Rappeler la loi aux agences immobilières permet de réduire les discriminations en matière d'accès au logement, selon une étude publiée mardi par le Défenseur des droits, qui constate les "effets positifs à court terme" de l'envoi d'un courrier aux professionnels.

L'institution, dirigée par l'ancien ministre Jacques Toubon, a réalisé entre 2017 et 2018 un test sur 343 agences immobilières "à risque discriminatoire", situées dans les 50 plus grandes aires urbaines de France.

Elle a envoyé à la moitié d'entre elles un "courrier d'alerte", rappelant le cadre légal, auquel elle a joint un guide pédagogique de bonnes pratiques intitulé "Louer sans discriminer". Puis elle a comparé pendant plusieurs mois l'accueil réservé par tous les professionnels à deux demandes fictives de visites d'appartement: l'une émanant d'un candidat "avec une origine française présumée, l'autre maghrébine".

Ce courrier est un "puissant +réducteur+ de discriminations" à court terme, conclut l'étude. D'après les résultats, "il n'y a plus de différence significative de traitement entre les deux candidats dans les agences ayant reçu le courrier, trois et neuf mois après la réception du courrier, alors que l'écart se maintient de façon constante dans les agences témoins".

Lors du test réalisé trois mois après l'envoi du courrier par exemple, le candidat présumé maghrébin reçoit ainsi 47,2% de réponses positives pour une visite de la part des agences sensibilisées, contre 52,1% de réponses positives pour le candidat d'origine française.

Tandis que dans les agences n'ayant rien reçu, les réponses positives chutent à 38,1% pour le candidat d'origine maghrébine, contre 46,3% pour celui d'origine française, "une différence de 8,2 points statistiquement significative", selon le Défenseur des droits.

En revanche, les "effets positifs" du courrier "s'estompent à 15 mois", observe l'étude.
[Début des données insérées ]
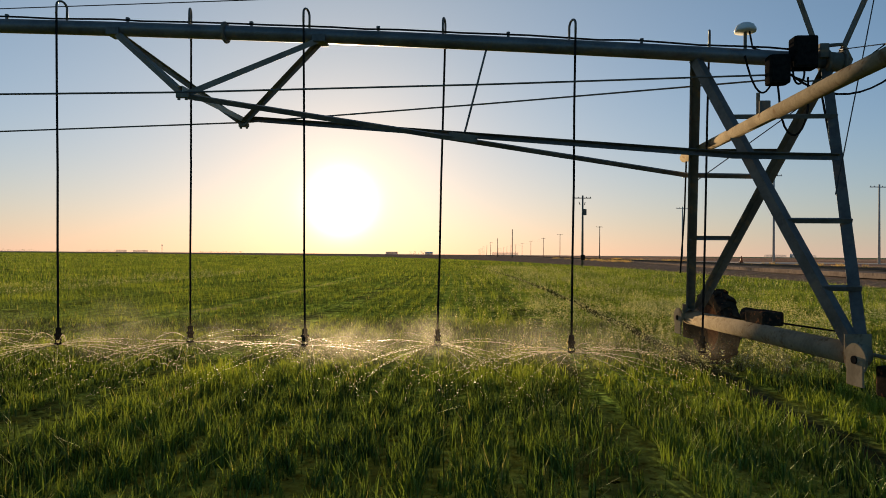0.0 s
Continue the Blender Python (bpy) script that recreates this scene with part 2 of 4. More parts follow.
def leaf_material(name, low, high, dry, crop=False):
    m, n, b = material(name, 0.62)
    rnd = n.add("ShaderNodeNewGeometry", "Random Per Island")
    pos = n.add("ShaderNodeNewGeometry", "Position")
    c = n.mix(n.math("POWER", rnd, 1.5) if crop else rnd, low, high)
    c = n.mix(n.smooth(n.noise(pos, 0.35, 3.0), 0.42, 0.68), c, (high[0] * 1.25, high[1] * 1.12, high[2] * 0.9))
    c = n.mix(n.math("MULTIPLY", n.smooth(rnd, 0.965, 0.985), 0.6), c, dry)
    if crop:
        leaf_shade = wet_shade(n, pos)
        c = n.mix(leaf_shade, n.vec("MULTIPLY", c, (1.02, 0.84, 0.84)), n.vec("MULTIPLY", c, (0.68, 0.72, 0.70)))
    n.put(b.inputs["Base Color"], c)
    b.inputs["Specular IOR Level"].default_value = 0.0
    tr = m.node_tree.nodes.new("ShaderNodeBsdfTranslucent")
    n.put(tr.inputs[0], n.vec("MULTIPLY", c, (2.15, 1.85, 0.90)))
    mx = m.node_tree.nodes.new("ShaderNodeMixShader")
    mx.inputs[0].default_value = 0.2
    if crop:        # backlit shade, put in by letting less light through
        n.put(mx.inputs[0], n.math("MULTIPLY_ADD", leaf_shade, -0.18, 0.32))
    m.node_tree.links.new(b.outputs[0], mx.inputs[1])
    m.node_tree.links.new(tr.outputs[0], mx.inputs[2])
    # thin wax and dew on the leaves
    wax = m.node_tree.nodes.new("ShaderNodeBsdfAnisotropic")
    wax.inputs["Roughness"].default_value = 0.5
    wax.inputs["Color"].default_value = (0.026, 0.027, 0.018, 1)
    add = m.node_tree.nodes.new("ShaderNodeAddShader")
    m.node_tree.links.new(mx.outputs[0], add.inputs[0])
    m.node_tree.links.new(wax.outputs[0], add.inputs[1])
    m.node_tree.links.new(add.outputs[0], m.node_tree.nodes["Material Output"].inputs[0])
    return m


WHEAT = leaf_material("wheat_leaf", (0.018, 0.042, 0.012), (0.150, 0.270, 0.052), (0.34, 0.32, 0.15), True)

# ---------------------------------------------------------------- plan
PIVOT = (-596.0, -2.0)          # centre of the circular field
TOWERS = [(-0.42, -0.02), (-42.09, -0.44), (-90.71, -0.48), (-139.41, -0.90), (-188.32, -1.46), (-237.10, -2.10)]
GROUND = -0.22                  # soil of the crop field
FIELD_R = 612.5
ROAD_X, ROAD_Z, ROAD_SLOPE = 25.0, 0.45, -0.016


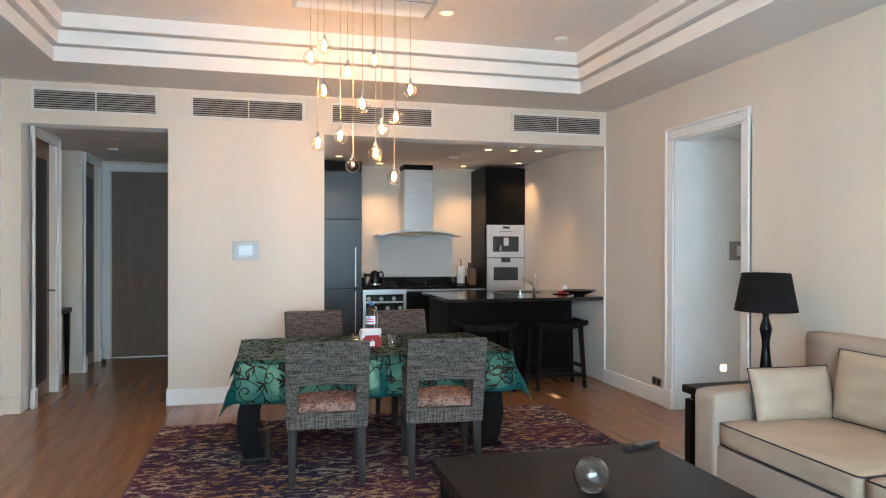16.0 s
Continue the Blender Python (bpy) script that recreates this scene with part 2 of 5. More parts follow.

A cet horizon, l'écart du taux de réponses positives entre le candidat d'origine française et celui d'origine maghrébine est de 9,68 points dans les agences ayant reçu le courrier d'alerte, contre 11,2 dans celles ne l'ayant pas reçu.

Lors de la présentation des résultats de cette étude devant la presse, M. Toubon a salué une étude "inédite", qui tente "d'objectiver les moyens les mieux à même de faire évoluer les comportements discriminatoires", un domaine jusqu'ici "peu exploré".

Il a appelé les professionnels du secteur "à s'allier pour que ces discriminations qui sont particulièrement débilitantes et qui minent la cohésion de notre pays disparaissent".

En matière d'accès au logement, les discriminations "restent fréquentes", a-t-il rappelé, en citant les résultat du test Dalton publié en 2017 par le CNRS. Cette étude, qui portait sur 5.000 annonces immobilières de particuliers et de professionnels en France, avait révélé que le taux de réponses positives pour un premier rendez-vous d'un candidat présumé maghrébin était "presque 27%" inférieur à celui d'un candidat perçu comme français.

L'ancien ministre s'est également interrogé sur "l'équilibre" à adopter entre pédagogie et sanctions. En matière de logement, les sanctions pénales sont rares et "peuvent s'apparenter à des Everest", a-t-il estimé.

En février, deux agents immobiliers de Palaiseau (Essonne) ont été condamnés à quatre et deux mois de prison avec sursis pour avoir refusé de louer des biens à des personnes à cause de leur couleur de peau. Le patron de l'agence avait notamment été filmé en 2006 par une employée en train d'expliquer: "Je vous préviens tout de suite, je ne veux pas de locataires +blacks+, pas d'Arabes, pas de +japs+, tout ce qui n'est pas blanc, je n'en veux pas".